The divinity of Jesus was then, and sadly among some to this day, a huge stumbling block. When Jesus is not accepted and believed as divine, the spiritual vision given by God’s grace to focus on the cross and resurrection of Jesus as the centerpiece of faith is missing. Jesus is God in the flesh. Jesus is our Creator, Lord and Savior. Jesus is equal to and with the Father. God is one, yet three perfectly united and harmonious divine Persons – Father, Son and Holy Spirit. Jesus is God, not just a man who once was, but is no longer.
For this reason they tried all the more to kill him; not only was the breaking the Sabbath, but he was even calling God his own Father, making himself equal with God (vs. 18).
Whoever does not honor the Son does not honor the Father, who sent him.

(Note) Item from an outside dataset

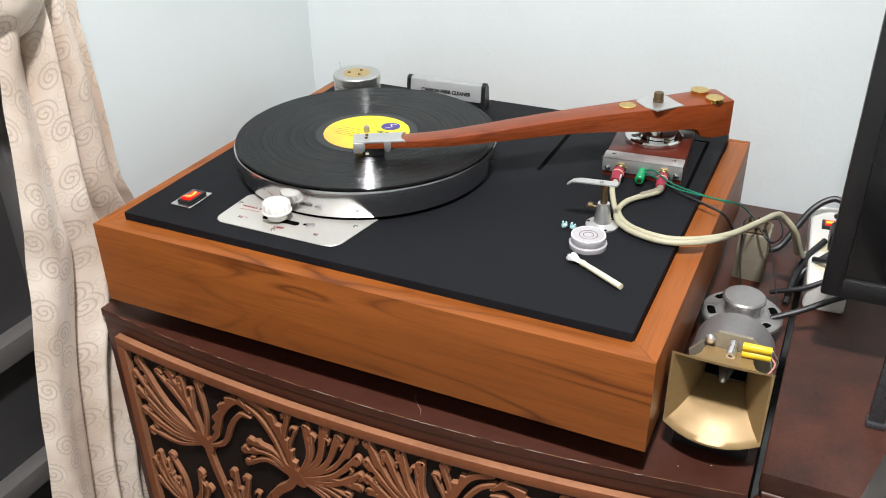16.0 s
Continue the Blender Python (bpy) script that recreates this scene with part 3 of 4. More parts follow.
for x, y, z, r in ((0.2705, 0.1325, 0.0005, 0.0098), (0.3375, 0.2085, 0.0032, 0.0105), (0.3585, 0.1885, 0.0032, 0.0105)):
    part("brass_weight", lathe([(r, 0), (r, 0.0012 + z), (r - 0.0006, 0.0018 + z), (0, 0.0018 + z)], (x, y, 0.0655), 44), BRASS, arm, "polished brass weight disc")

# ---- things on the deck ----
weight = thing("record_weight", (-0.122, 0.1880, 0.0), "turned aluminium record weight with a brass centre", "record weight")
WC = (-0.122, 0.1880, 0)
FLAT = Matrix.Diagonal((1, 1, 0.92, 1))
part("body", moved(lathe([(0.0380, 0), (0.0380, 0.005), (0.0315, 0.0065)] + [(r, 0.0095 + 0.0050 * k + dz) for k in range(4) for r, dz in ((0.0298, 0.0), (0.0298, 0.0010), (0.0318, 0.0015), (0.0318, 0.0045))]
                   + [(0.0300, 0.0296), (0.0327, 0.0302), (0.0327, 0.0392), (0.0312, 0.0408), (0.0, 0.0408)], WC, 72), FLAT), TURNED, weight, "ribbed machined aluminium body")
core = part("brass_centre", moved(lathe([(0.0188, 0.0405), (0.0188, 0.0412), (0, 0.0412)], WC, 48), FLAT), DULL_BRASS, weight, "brass centre plate")
for a in (80, 200, 320):
    part("bolt", screw_head(WC[0] + 0.0105 * math.cos(radians(a)), WC[1] + 0.0105 * math.sin(radians(a)), 0.0378, 0.0022), OLD_BRASS, core)

cleaner = thing("record_brush", (0.004, 0.213, 0.0), "carbon fibre record brush with silver body and black ends", "record brush")
tilt = pose(0.0030, 0.2165, 0, 0, 0, 2.2)
def brush_profile(length, z0, grow=0.0):
    """A bar along x with a leaning front and a rounded back, as a prism laid on its side."""
    outline = [(-0.0110 - grow, z0), (-0.0062 - grow, 0.0325 + grow), (-0.0044, 0.0350 + grow), (-0.0010, 0.0362 + grow), (0.0030, 0.0350 + grow), (0.0068 + grow, 0.0300), (0.0092 + grow, z0)]
    return moved(prism(outline, -length / 2, length / 2, 0.0006, 1), Matrix(((0, 0, 1, 0), (1, 0, 0, 0), (0, 1, 0, 0), (0, 0, 0, 1))))


handle = part("handle", moved(brush_profile(0.1035, 0.0120), tilt), SILVER, cleaner, "brushed silver aluminium handle")
for x in (-0.0545, 0.0545):
    part("end_cap", moved(moved(brush_profile(0.0055, 0.0, 0.0008), pose(x, 0, 0)), tilt), BLACK_PLASTIC, cleaner)
part("bristles", moved(box(-0.052, -0.0098, 0.0005, 0.052, 0.0080, 0.0122), tilt), BLACK_PLASTIC, cleaner, "black carbon fibre bristles")
lettering("lettering", "CARBON FIBER CLEANER", 0.0066, tilt @ pose(0.001, -0.00925, 0.0207, 76.8, 0, 0), BLACK_INK, handle, spread=0.95, bold=0.0003)

stand = thing("arm_lift", (0.2955, -0.0355, 0.0), "aluminium arm lift with a conical foot and flat bar", "arm lift")
SC = (0.2952, -0.0375, 0)
foot = part("foot", lathe([(0.0168, 0.0), (0.0168, 0.0016), (0.0125, 0.0022), (0.0088, 0.0045), (0.0082, 0.010), (0.0062, 0.0235), (0.0060, 0.0255), (0, 0.0255)], SC, 48), SATIN, stand, "cast aluminium conical foot")
for a in (60, 180, 300):
    part("foot_hole", lathe([(0.0016, 0.0015), (0.0016, 0.0021), (0, 0.0021)], (SC[0] + 0.0145 * math.cos(radians(a)), SC[1] + 0.0145 * math.sin(radians(a)), 0), 14), DARK_HOLE, foot)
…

Very truly I say unto you, whoever hearts my word and believes him who sent me has eternal life and will not be judged but has crossed over from death to life (vs. 23-24).
As Jesus’ discussion with the religious authorities continues in the fifth chapter of John, he introduces the final lesson, one that can cause humanity to reject his authority and his centrality to the gospel.
- You study the Scriptures diligently because you think that in them you have eternal life. These are the very Scriptures that testify about me, yet you refuse to come to me to have life (vs. 39-40).
The WORD of God was telling those who “diligently” studied their Scriptures (which were of course what we know today as the Old Testament) that the Scriptures, the written word of God, were all about him! Jesus says that there is no life inherent within a book, as inspired and as helpful as it might be, for ultimately life eternal is found only in and through him!